**Brief:** Without including any pictures, write out the listing below exactly.

[Start of Supplied material]

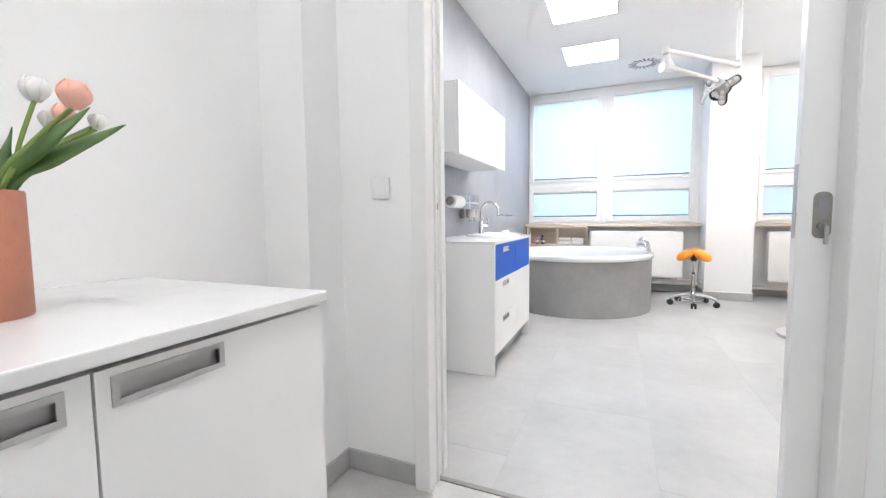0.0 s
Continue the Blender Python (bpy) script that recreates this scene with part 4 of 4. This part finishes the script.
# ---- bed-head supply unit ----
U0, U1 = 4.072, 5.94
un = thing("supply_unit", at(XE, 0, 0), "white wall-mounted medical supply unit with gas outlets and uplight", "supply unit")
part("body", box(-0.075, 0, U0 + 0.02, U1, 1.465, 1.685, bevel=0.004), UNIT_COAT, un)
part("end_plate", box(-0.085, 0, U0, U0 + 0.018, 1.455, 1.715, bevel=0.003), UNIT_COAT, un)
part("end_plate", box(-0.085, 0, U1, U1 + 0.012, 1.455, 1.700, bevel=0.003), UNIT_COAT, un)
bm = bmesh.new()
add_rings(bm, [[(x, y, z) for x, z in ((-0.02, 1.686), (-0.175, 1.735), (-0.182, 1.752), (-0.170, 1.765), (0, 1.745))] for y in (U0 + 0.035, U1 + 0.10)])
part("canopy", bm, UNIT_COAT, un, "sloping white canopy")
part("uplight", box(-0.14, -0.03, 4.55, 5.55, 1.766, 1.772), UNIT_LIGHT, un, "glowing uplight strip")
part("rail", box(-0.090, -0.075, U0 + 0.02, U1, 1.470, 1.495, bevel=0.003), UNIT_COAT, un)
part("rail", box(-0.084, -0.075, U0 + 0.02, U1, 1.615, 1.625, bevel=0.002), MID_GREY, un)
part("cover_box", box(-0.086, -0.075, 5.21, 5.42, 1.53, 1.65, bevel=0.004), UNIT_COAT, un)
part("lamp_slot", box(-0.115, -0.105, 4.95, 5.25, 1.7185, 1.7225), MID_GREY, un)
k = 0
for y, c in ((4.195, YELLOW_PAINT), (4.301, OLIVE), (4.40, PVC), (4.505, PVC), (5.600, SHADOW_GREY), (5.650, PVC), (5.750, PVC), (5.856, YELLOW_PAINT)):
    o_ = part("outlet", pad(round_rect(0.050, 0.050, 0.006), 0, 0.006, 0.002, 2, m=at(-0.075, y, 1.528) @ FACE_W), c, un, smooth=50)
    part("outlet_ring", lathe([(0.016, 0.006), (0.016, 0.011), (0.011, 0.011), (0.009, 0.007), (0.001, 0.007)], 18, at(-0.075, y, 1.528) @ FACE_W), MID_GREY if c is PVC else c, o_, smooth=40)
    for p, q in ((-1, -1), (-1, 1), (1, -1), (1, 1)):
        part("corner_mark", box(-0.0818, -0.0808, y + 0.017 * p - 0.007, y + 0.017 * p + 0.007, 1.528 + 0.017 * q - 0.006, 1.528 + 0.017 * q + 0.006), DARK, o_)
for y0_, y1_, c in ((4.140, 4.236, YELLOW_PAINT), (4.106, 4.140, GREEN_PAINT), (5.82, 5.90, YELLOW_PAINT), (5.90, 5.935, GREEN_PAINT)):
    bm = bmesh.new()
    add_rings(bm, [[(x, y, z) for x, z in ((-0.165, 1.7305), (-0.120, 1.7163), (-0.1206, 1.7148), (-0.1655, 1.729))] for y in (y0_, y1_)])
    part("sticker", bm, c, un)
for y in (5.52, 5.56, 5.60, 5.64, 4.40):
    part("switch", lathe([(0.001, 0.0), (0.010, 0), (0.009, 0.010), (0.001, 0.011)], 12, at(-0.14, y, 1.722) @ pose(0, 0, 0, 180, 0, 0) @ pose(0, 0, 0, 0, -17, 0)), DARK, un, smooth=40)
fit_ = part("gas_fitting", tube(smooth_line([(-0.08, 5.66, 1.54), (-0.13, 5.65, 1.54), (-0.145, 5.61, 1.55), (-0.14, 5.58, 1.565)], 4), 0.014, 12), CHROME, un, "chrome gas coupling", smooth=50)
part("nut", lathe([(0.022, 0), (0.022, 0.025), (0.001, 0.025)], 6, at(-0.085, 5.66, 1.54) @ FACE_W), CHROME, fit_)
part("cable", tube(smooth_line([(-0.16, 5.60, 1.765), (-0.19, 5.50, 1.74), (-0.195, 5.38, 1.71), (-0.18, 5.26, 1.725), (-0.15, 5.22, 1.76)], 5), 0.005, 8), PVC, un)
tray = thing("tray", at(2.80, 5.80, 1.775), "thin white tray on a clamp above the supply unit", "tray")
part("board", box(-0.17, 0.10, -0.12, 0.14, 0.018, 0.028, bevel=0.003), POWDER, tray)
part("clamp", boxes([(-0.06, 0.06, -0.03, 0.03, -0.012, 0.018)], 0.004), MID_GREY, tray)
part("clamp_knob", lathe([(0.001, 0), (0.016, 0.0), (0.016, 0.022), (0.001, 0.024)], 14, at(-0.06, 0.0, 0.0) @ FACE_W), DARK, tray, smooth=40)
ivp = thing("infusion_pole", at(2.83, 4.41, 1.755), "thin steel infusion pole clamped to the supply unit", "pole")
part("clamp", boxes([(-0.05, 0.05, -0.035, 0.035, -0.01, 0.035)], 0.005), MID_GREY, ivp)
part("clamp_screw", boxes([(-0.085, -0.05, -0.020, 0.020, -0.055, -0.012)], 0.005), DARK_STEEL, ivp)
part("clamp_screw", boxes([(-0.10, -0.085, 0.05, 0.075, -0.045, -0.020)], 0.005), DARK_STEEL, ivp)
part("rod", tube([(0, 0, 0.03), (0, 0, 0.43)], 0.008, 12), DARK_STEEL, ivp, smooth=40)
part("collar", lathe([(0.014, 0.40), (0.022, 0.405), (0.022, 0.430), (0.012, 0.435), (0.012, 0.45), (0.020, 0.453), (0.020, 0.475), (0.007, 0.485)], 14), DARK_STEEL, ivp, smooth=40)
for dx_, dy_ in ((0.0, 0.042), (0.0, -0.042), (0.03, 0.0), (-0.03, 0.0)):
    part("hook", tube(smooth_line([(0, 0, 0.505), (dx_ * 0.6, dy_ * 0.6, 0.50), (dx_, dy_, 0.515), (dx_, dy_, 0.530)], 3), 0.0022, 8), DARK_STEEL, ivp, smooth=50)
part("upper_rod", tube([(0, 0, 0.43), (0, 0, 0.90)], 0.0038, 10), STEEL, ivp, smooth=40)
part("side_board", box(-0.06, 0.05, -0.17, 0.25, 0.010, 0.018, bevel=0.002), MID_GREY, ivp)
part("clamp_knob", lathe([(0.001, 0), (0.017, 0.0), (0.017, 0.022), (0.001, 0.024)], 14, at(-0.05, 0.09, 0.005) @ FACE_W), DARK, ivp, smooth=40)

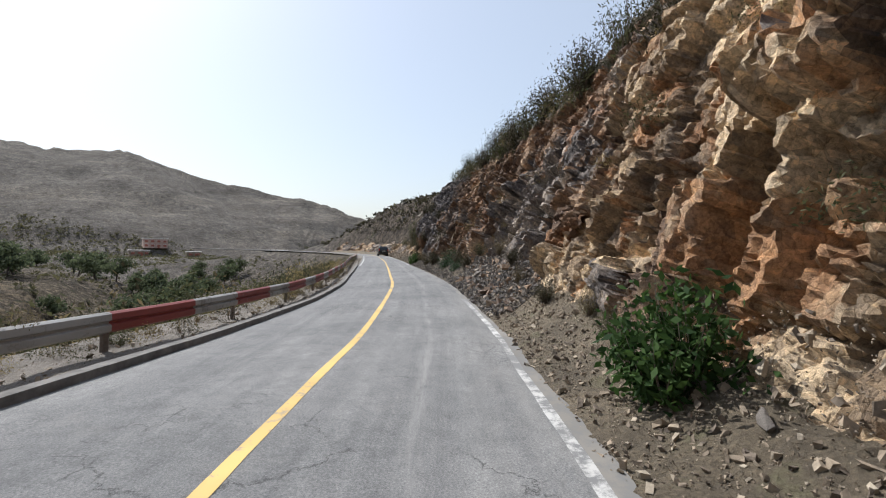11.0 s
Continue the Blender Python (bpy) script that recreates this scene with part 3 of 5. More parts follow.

[End of Supplied material]

**Exercise result:**
0.0 s
Continue the Blender Python (bpy) script that recreates this scene with part 4 of 4. This part finishes the script.
# ---- bed-head supply unit ----
U0, U1 = 4.072, 5.94
un = thing("supply_unit", at(XE, 0, 0), "white wall-mounted medical supply unit with gas outlets and uplight", "supply unit")
part("body", box(-0.075, 0, U0 + 0.02, U1, 1.465, 1.685, bevel=0.004), UNIT_COAT, un)
part("end_plate", box(-0.085, 0, U0, U0 + 0.018, 1.455, 1.715, bevel=0.003), UNIT_COAT, un)
part("end_plate", box(-0.085, 0, U1, U1 + 0.012, 1.455, 1.700, bevel=0.003), UNIT_COAT, un)
bm = bmesh.new()
add_rings(bm, [[(x, y, z) for x, z in ((-0.02, 1.686), (-0.175, 1.735), (-0.182, 1.752), (-0.170, 1.765), (0, 1.745))] for y in (U0 + 0.035, U1 + 0.10)])
part("canopy", bm, UNIT_COAT, un, "sloping white canopy")
part("uplight", box(-0.14, -0.03, 4.55, 5.55, 1.766, 1.772), UNIT_LIGHT, un, "glowing uplight strip")
part("rail", box(-0.090, -0.075, U0 + 0.02, U1, 1.470, 1.495, bevel=0.003), UNIT_COAT, un)
part("rail", box(-0.084, -0.075, U0 + 0.02, U1, 1.615, 1.625, bevel=0.002), MID_GREY, un)
part("cover_box", box(-0.086, -0.075, 5.21, 5.42, 1.53, 1.65, bevel=0.004), UNIT_COAT, un)
part("lamp_slot", box(-0.115, -0.105, 4.95, 5.25, 1.7185, 1.7225), MID_GREY, un)
k = 0
for y, c in ((4.195, YELLOW_PAINT), (4.301, OLIVE), (4.40, PVC), (4.505, PVC), (5.600, SHADOW_GREY), (5.650, PVC), (5.750, PVC), (5.856, YELLOW_PAINT)):
    o_ = part("outlet", pad(round_rect(0.050, 0.050, 0.006), 0, 0.006, 0.002, 2, m=at(-0.075, y, 1.528) @ FACE_W), c, un, smooth=50)
    part("outlet_ring", lathe([(0.016, 0.006), (0.016, 0.011), (0.011, 0.011), (0.009, 0.007), (0.001, 0.007)], 18, at(-0.075, y, 1.528) @ FACE_W), MID_GREY if c is PVC else c, o_, smooth=40)
    for p, q in ((-1, -1), (-1, 1), (1, -1), (1, 1)):
        part("corner_mark", box(-0.0818, -0.0808, y + 0.017 * p - 0.007, y + 0.017 * p + 0.007, 1.528 + 0.017 * q - 0.006, 1.528 + 0.017 * q + 0.006), DARK, o_)
for y0_, y1_, c in ((4.140, 4.236, YELLOW_PAINT), (4.106, 4.140, GREEN_PAINT), (5.82, 5.90, YELLOW_PAINT), (5.90, 5.935, GREEN_PAINT)):
    bm = bmesh.new()
    add_rings(bm, [[(x, y, z) for x, z in ((-0.165, 1.7305), (-0.120, 1.7163), (-0.1206, 1.7148), (-0.1655, 1.729))] for y in (y0_, y1_)])
    part("sticker", bm, c, un)
for y in (5.52, 5.56, 5.60, 5.64, 4.40):
    part("switch", lathe([(0.001, 0.0), (0.010, 0), (0.009, 0.010), (0.001, 0.011)], 12, at(-0.14, y, 1.722) @ pose(0, 0, 0, 180, 0, 0) @ pose(0, 0, 0, 0, -17, 0)), DARK, un, smooth=40)
fit_ = part("gas_fitting", tube(smooth_line([(-0.08, 5.66, 1.54), (-0.13, 5.65, 1.54), (-0.145, 5.61, 1.55), (-0.14, 5.58, 1.565)], 4), 0.014, 12), CHROME, un, "chrome gas coupling", smooth=50)
part("nut", lathe([(0.022, 0), (0.022, 0.025), (0.001, 0.025)], 6, at(-0.085, 5.66, 1.54) @ FACE_W), CHROME, fit_)
part("cable", tube(smooth_line([(-0.16, 5.60, 1.765), (-0.19, 5.50, 1.74), (-0.195, 5.38, 1.71), (-0.18, 5.26, 1.725), (-0.15, 5.22, 1.76)], 5), 0.005, 8), PVC, un)
tray = thing("tray", at(2.80, 5.80, 1.775), "thin white tray on a clamp above the supply unit", "tray")
part("board", box(-0.17, 0.10, -0.12, 0.14, 0.018, 0.028, bevel=0.003), POWDER, tray)
part("clamp", boxes([(-0.06, 0.06, -0.03, 0.03, -0.012, 0.018)], 0.004), MID_GREY, tray)
part("clamp_knob", lathe([(0.001, 0), (0.016, 0.0), (0.016, 0.022), (0.001, 0.024)], 14, at(-0.06, 0.0, 0.0) @ FACE_W), DARK, tray, smooth=40)
ivp = thing("infusion_pole", at(2.83, 4.41, 1.755), "thin steel infusion pole clamped to the supply unit", "pole")
part("clamp", boxes([(-0.05, 0.05, -0.035, 0.035, -0.01, 0.035)], 0.005), MID_GREY, ivp)
part("clamp_screw", boxes([(-0.085, -0.05, -0.020, 0.020, -0.055, -0.012)], 0.005), DARK_STEEL, ivp)
part("clamp_screw", boxes([(-0.10, -0.085, 0.05, 0.075, -0.045, -0.020)], 0.005), DARK_STEEL, ivp)
part("rod", tube([(0, 0, 0.03), (0, 0, 0.43)], 0.008, 12), DARK_STEEL, ivp, smooth=40)
part("collar", lathe([(0.014, 0.40), (0.022, 0.405), (0.022, 0.430), (0.012, 0.435), (0.012, 0.45), (0.020, 0.453), (0.020, 0.475), (0.007, 0.485)], 14), DARK_STEEL, ivp, smooth=40)
for dx_, dy_ in ((0.0, 0.042), (0.0, -0.042), (0.03, 0.0), (-0.03, 0.0)):
    part("hook", tube(smooth_line([(0, 0, 0.505), (dx_ * 0.6, dy_ * 0.6, 0.50), (dx_, dy_, 0.515), (dx_, dy_, 0.530)], 3), 0.0022, 8), DARK_STEEL, ivp, smooth=50)
part("upper_rod", tube([(0, 0, 0.43), (0, 0, 0.90)], 0.0038, 10), STEEL, ivp, smooth=40)
part("side_board", box(-0.06, 0.05, -0.17, 0.25, 0.010, 0.018, bevel=0.002), MID_GREY, ivp)
part("clamp_knob", lathe([(0.001, 0), (0.017, 0.0), (0.017, 0.022), (0.001, 0.024)], 14, at(-0.05, 0.09, 0.005) @ FACE_W), DARK, ivp, smooth=40)

11.0 s
Continue the Blender Python (bpy) script that recreates this scene with part 3 of 5. More parts follow.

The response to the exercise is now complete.